I have a slightly queasy relationship with how I feel about plot. This has got just the right amount of plot. You can put that on the cover. The House on Vespasans has just the right amount of plot. I thought it was absolutely wonderful. A fantastic mixture of a detective novel and a ghost story and a horror fiction. And it seemed to me very consciously that...
Porek O'Donnell is bringing in Wilkie Collins and Dickens and Conan Doyle, not just in Sherlock Holmes. I'm going to read a bit in a minute with a detective, but also Conan Doyle's interest in the paranormal, in spiritualism is reflected in this book. It reminded me of The Woman in Black by Susan Hill. It reminded me of the TV series Ripper Street, John. I don't know if you, right?
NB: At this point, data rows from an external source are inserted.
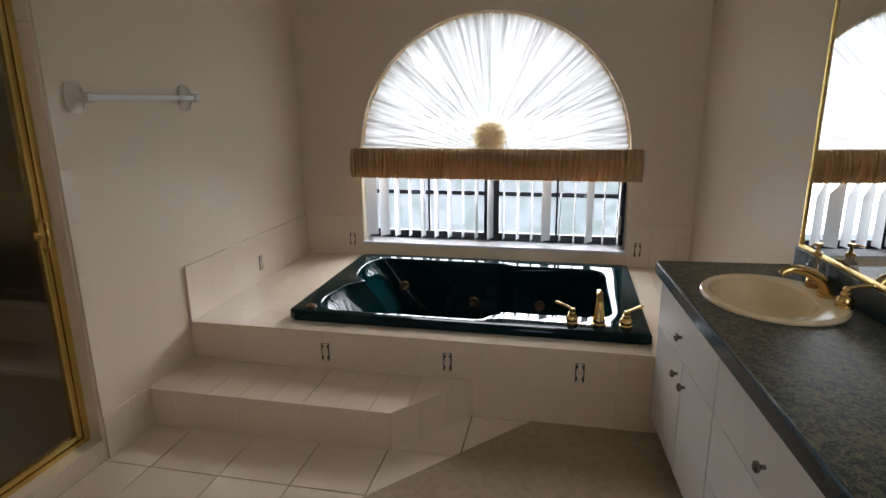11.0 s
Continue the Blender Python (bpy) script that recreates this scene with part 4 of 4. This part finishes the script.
# ---- vanity ----
VX, VY0, VY1, CZ = 0.620, 7.75, DF - 0.002, 0.782
van = thing("vanity_cabinet", SKEW, "white laminate vanity cabinet with doors and drawers", "vanity")
bm = bmesh.new()
box(bm, VX + 0.018, VY0, 0.08, RX, VY1, 0.60)
box(bm, VX + 0.018, VY0, 0.60, VX + 0.036, VY1, CZ - 0.045)
box(bm, VX + 0.036, VY0, 0.60, RX, VY0 + 0.018, CZ - 0.045)
box(bm, VX + 0.036, VY1 - 0.018, 0.60, RX, VY1, CZ - 0.045)
box(bm, VX + 0.07, VY0, 0.0, RX, VY1, 0.08)
part("body", bm, LAMINATE, van)


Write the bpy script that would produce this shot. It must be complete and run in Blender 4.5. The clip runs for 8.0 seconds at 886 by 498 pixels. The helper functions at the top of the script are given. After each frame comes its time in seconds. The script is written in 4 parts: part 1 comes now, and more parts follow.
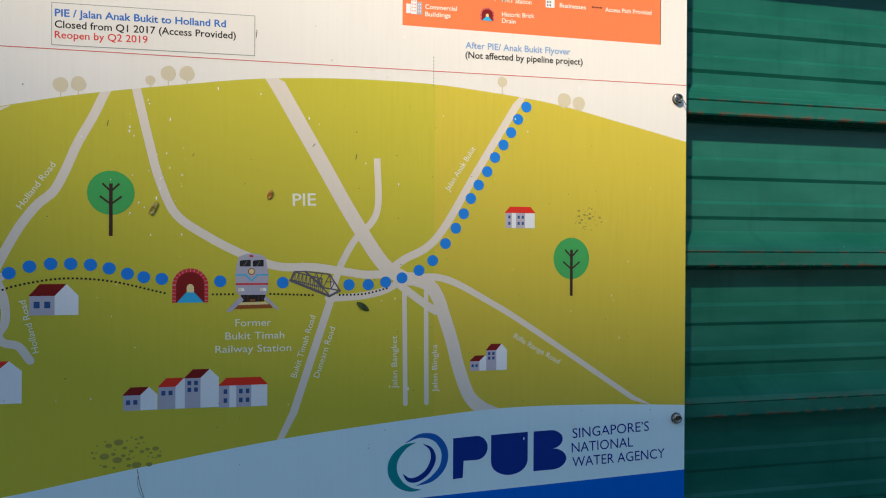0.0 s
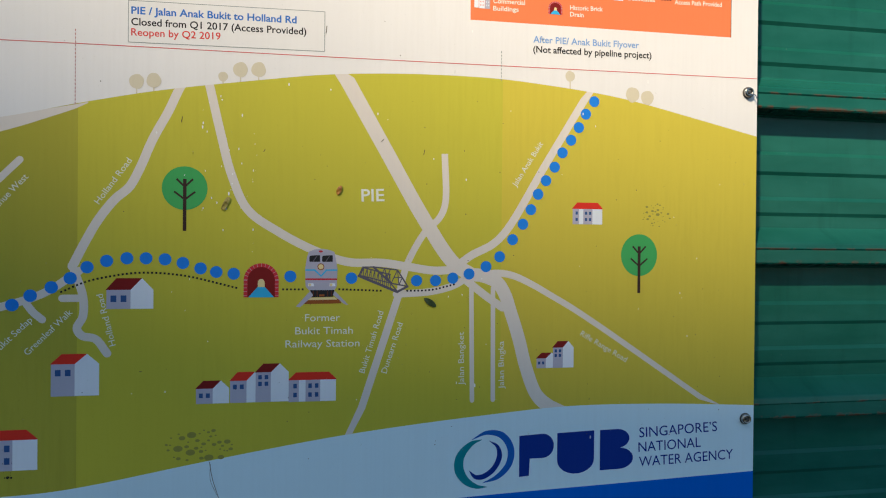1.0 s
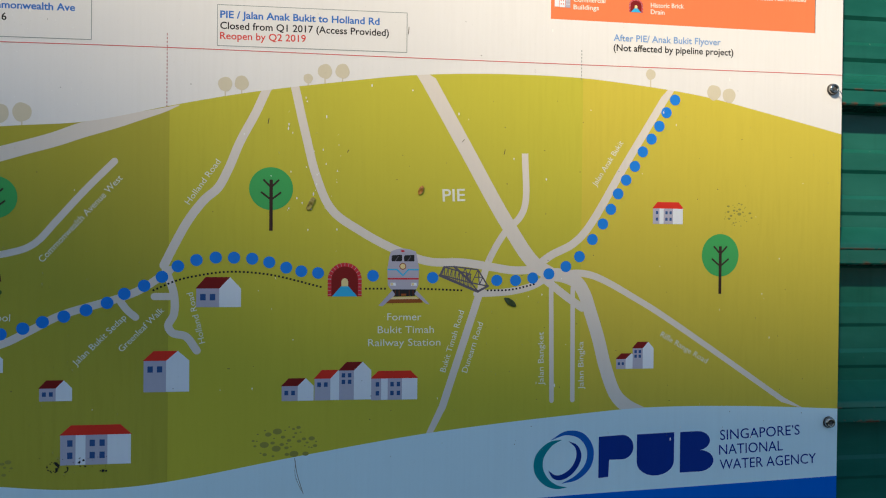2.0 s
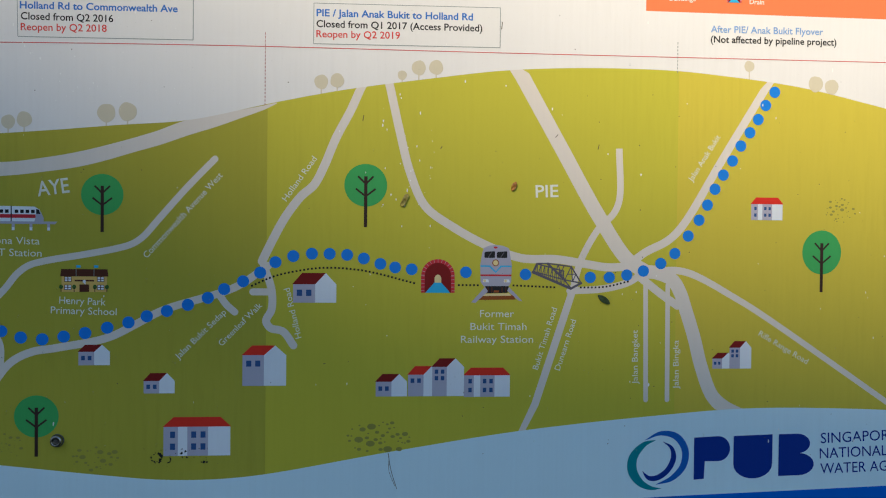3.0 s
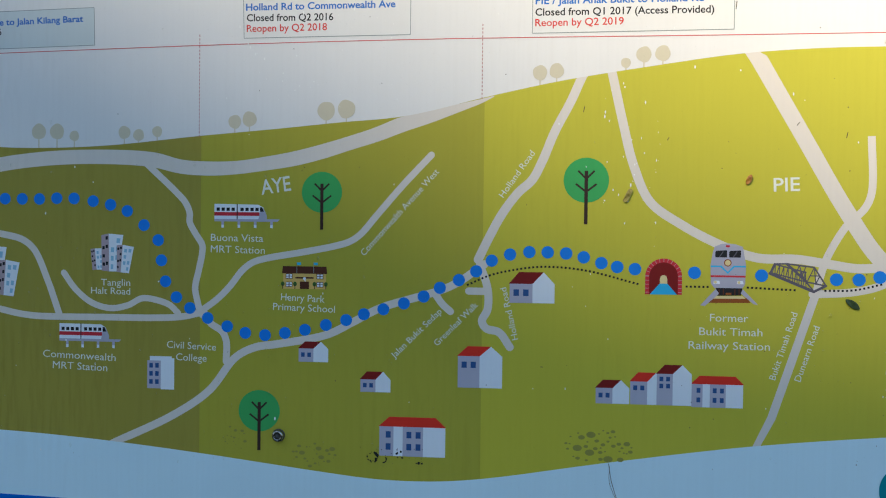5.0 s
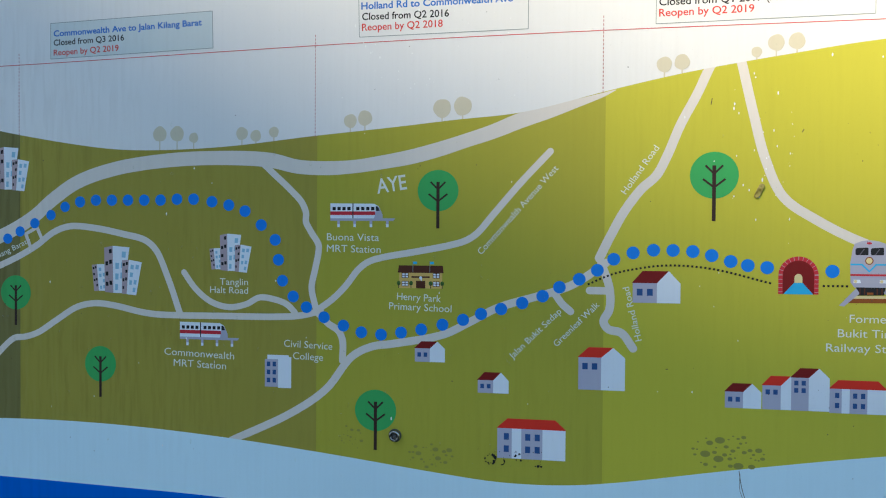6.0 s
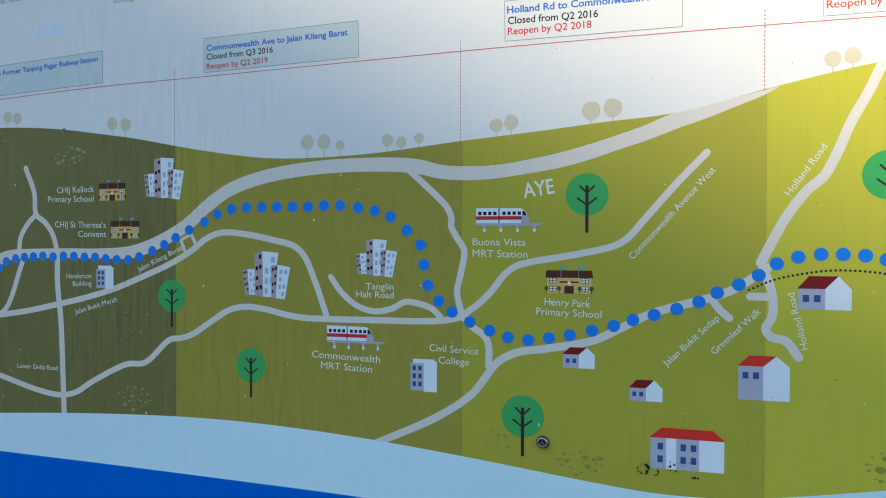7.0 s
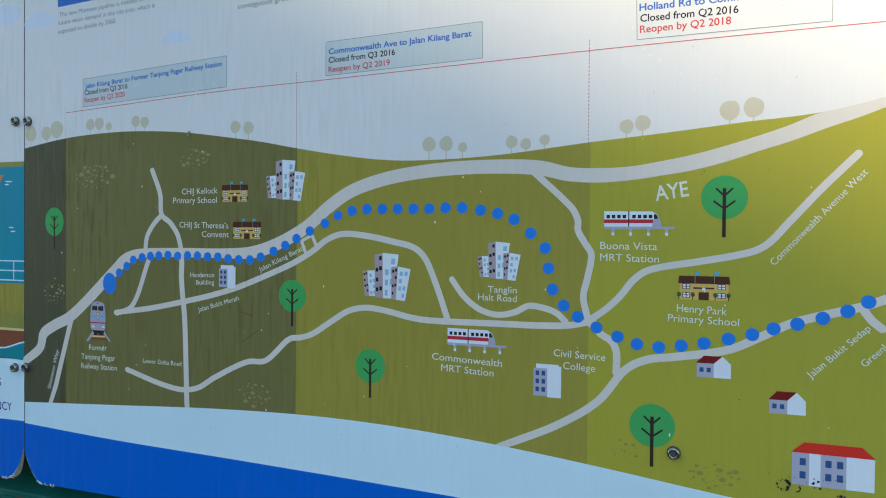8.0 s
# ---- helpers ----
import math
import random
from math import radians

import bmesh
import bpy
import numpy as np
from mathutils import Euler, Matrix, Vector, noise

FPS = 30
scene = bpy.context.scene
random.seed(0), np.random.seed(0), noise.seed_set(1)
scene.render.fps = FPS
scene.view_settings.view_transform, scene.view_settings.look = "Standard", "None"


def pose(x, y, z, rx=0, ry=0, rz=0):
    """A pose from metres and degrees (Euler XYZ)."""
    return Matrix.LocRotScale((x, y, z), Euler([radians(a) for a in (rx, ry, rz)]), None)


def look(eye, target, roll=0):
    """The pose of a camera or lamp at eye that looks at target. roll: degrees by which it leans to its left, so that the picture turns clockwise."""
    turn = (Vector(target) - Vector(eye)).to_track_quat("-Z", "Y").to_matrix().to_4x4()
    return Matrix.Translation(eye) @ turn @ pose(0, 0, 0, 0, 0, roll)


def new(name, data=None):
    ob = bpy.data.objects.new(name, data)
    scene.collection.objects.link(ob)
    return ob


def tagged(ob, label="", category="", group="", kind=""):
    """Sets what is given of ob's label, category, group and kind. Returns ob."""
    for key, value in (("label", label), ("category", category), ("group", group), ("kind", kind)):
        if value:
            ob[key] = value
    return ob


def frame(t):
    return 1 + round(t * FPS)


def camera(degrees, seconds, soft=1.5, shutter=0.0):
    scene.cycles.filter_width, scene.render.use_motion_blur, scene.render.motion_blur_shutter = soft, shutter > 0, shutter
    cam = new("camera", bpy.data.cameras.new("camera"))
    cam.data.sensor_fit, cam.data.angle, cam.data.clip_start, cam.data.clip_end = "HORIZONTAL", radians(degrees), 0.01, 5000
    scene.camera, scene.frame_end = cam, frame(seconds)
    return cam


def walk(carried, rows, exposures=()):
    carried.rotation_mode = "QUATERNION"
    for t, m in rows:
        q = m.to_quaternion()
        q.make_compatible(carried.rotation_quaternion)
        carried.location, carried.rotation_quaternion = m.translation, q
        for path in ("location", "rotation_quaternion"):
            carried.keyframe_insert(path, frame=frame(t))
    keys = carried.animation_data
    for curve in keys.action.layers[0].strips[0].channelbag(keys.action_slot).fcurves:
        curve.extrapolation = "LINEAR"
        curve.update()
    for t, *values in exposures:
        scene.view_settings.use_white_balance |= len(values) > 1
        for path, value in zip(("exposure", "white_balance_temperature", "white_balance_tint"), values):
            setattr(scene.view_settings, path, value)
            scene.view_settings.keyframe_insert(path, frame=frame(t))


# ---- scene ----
import itertools

cam = camera(64.1, 8.0, soft=1.1)
PATH = [
    (0, (-0.513, -0.848, 1.396), (-0.065, 1.101, 1.392), 0.3),
    (0.5, (-0.532, -0.842, 1.397), (-0.132, 1.117, 1.384), 0.4),
    (1, (-0.557, -0.834, 1.394), (-0.19, 1.131, 1.382), 0.5),
    (2.5, (-0.641, -0.823, 1.395), (-0.427, 1.165, 1.374), 0.6),
    (3, (-0.668, -0.817, 1.393), (-0.519, 1.177, 1.368), 0.6),
    (3.5, (-0.691, -0.812, 1.392), (-0.617, 1.187, 1.366), 0.3),
    (4, (-0.722, -0.8, 1.398), (-0.74, 1.2, 1.363), 0.4),
    (5.5, (-0.824, -0.777, 1.386), (-1.053, 1.21, 1.361), 0.6),
    (6, (-0.86, -0.776, 1.387), (-1.173, 1.199, 1.357), 0.4),
    (6.5, (-0.899, -0.782, 1.388), (-1.308, 1.176, 1.358), 0.4),
    (7, (-0.938, -0.788, 1.39), (-1.462, 1.142, 1.364), 0.1),
    (7.5, (-0.976, -0.794, 1.395), (-1.596, 1.107, 1.364), 0.4),
    (8, (-1.008, -0.801, 1.395), (-1.701, 1.075, 1.363), 0.5),
]
# the clip's camera opens up as it leaves the sunlit end of the board
EXPOSURES = [(0.0, 0.58, 6250, 5), (1.0, 0.59, 6250, 5), (2.5, 0.61, 6200, 4.5), (3.5, 0.69, 6150, 4), (4.0, 0.79, 6150, 4), (5.5, 1.17, 6150, 2),
             (6.5, 1.47, 6150, 1), (7.2, 1.62, 6350, 2), (8.0, 1.73, 6600, 2.5)]
walk(cam, [(t, look(eye, target, roll)) for t, eye, target, roll in PATH], EXPOSURES)

# ---------------------------------------------------------------- light
SUN_WAY = Vector((0.8, 1.0, -0.95)).normalized()   # the way the sunlight travels
elevation = math.asin(-SUN_WAY.z)
world = bpy.data.worlds.new("world")
scene.world = world
world.use_nodes = True
wt = world.node_tree
sky = wt.nodes.new("ShaderNodeTexSky")
sky.sky_type = "NISHITA"
sky.sun_disc = False
sky.sun_elevation = elevation
sky.sun_rotation = math.atan2(-SUN_WAY.x, -SUN_WAY.y)
sky.air_density, sky.dust_density, sky.ozone_density = 1.0, 0.6, 2.2
wt.nodes["Background"].inputs["Strength"].default_value = 0.118
wt.links.new(sky.outputs["Color"], wt.nodes["Background"].inputs["Color"])

sun = new("sun", bpy.data.lights.new("sun", "SUN"))
sun.data.energy, sun.data.angle, sun.data.color = 3.9, radians(1.9), (1.0, 0.785, 0.555)
sun.matrix_world = look((0, 0, 0), SUN_WAY)


# ---------------------------------------------------------------- materials
def node(nt, kind, **inputs):
    n = nt.nodes.new(kind)
    for key, value in inputs.items():
        n.inputs[key.replace("_", " ")].default_value = value
    return n


def ramp(nt, source, a, b, lo, hi):
    n = nt.nodes.new("ShaderNodeMapRange")
    n.inputs["From Min"].default_value, n.inputs["From Max"].default_value = a, b
    n.inputs["To Min"].default_value, n.inputs["To Max"].default_value = lo, hi
    nt.links.new(source, n.inputs["Value"])
    return n.outputs["Result"]


def maths(nt, op, a, b):
    n = nt.nodes.new("ShaderNodeMath")
    n.operation = op
    for i, v in enumerate((a, b)):
        if isinstance(v, (int, float)):
            n.inputs[i].default_value = v
        else:
            nt.links.new(v, n.inputs[i])
    return n.outputs[0]


def stretched_noise(nt, coords, scale, stretch, detail=4.0):
    m = nt.nodes.new("ShaderNodeMapping")
    m.inputs["Scale"].default_value = stretch
    nt.links.new(coords, m.inputs["Vector"])
    n = node(nt, "ShaderNodeTexNoise", Scale=scale, Detail=detail)
    nt.links.new(m.outputs["Vector"], n.inputs["Vector"])
    return n.outputs["Fac"]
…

So it has that really, it's got that real energy and it's sort of Victorian Baroque, but it's thrilling and stylish. And it's also really funny. It has some really wonderful set pieces.
And then he manages to do that thing that I think lots of people trying to write this kind of novel would like to do, but perhaps is more challenging than one might think, that he's able to shift gear from the modes of storytelling
Quite brilliantly, I must say, that you go from something which is making you laugh and then two pages later you're utterly horrified by what you're being presented with. And really, it's a wonderful, wonderful book. It never goes where you think it's going to go.
Is it Edwardian? Is it kind of that Victorian?
Victorian. So here's a little bit. This is a discussion between Inspector Cutter and a servant in the house where the seamstress has committed suicide. He is called Carew. But first we hear from Inspector Cutter. Inspector Cutter says, Now, will you be an obliging fellow and show us to the particular room in the upper part of the house where this misfortune occurred?
It was a room, I take it, and not a chimney or a nest in the eaves. Very good, Inspector, but I hope you will refrain from any further levity, for you find us all greatly saddened at what has occurred. "'Levity!' Inspector Cutter's face darkened, and he clamped his hand for a moment over his jaw.
For an instant Gideon imagined that some predatory creature lurked within him, and might burst from him at any moment like an unhooded hawk from its perch. "'Levity! Will you tell me, Carrow, do you keep an eye to the newspapers at all?' "'On occasion, sir, as my duties permit.' "'Did you ever read of the case of the children of Dr. St. John?' The slaughter of the St. Johns?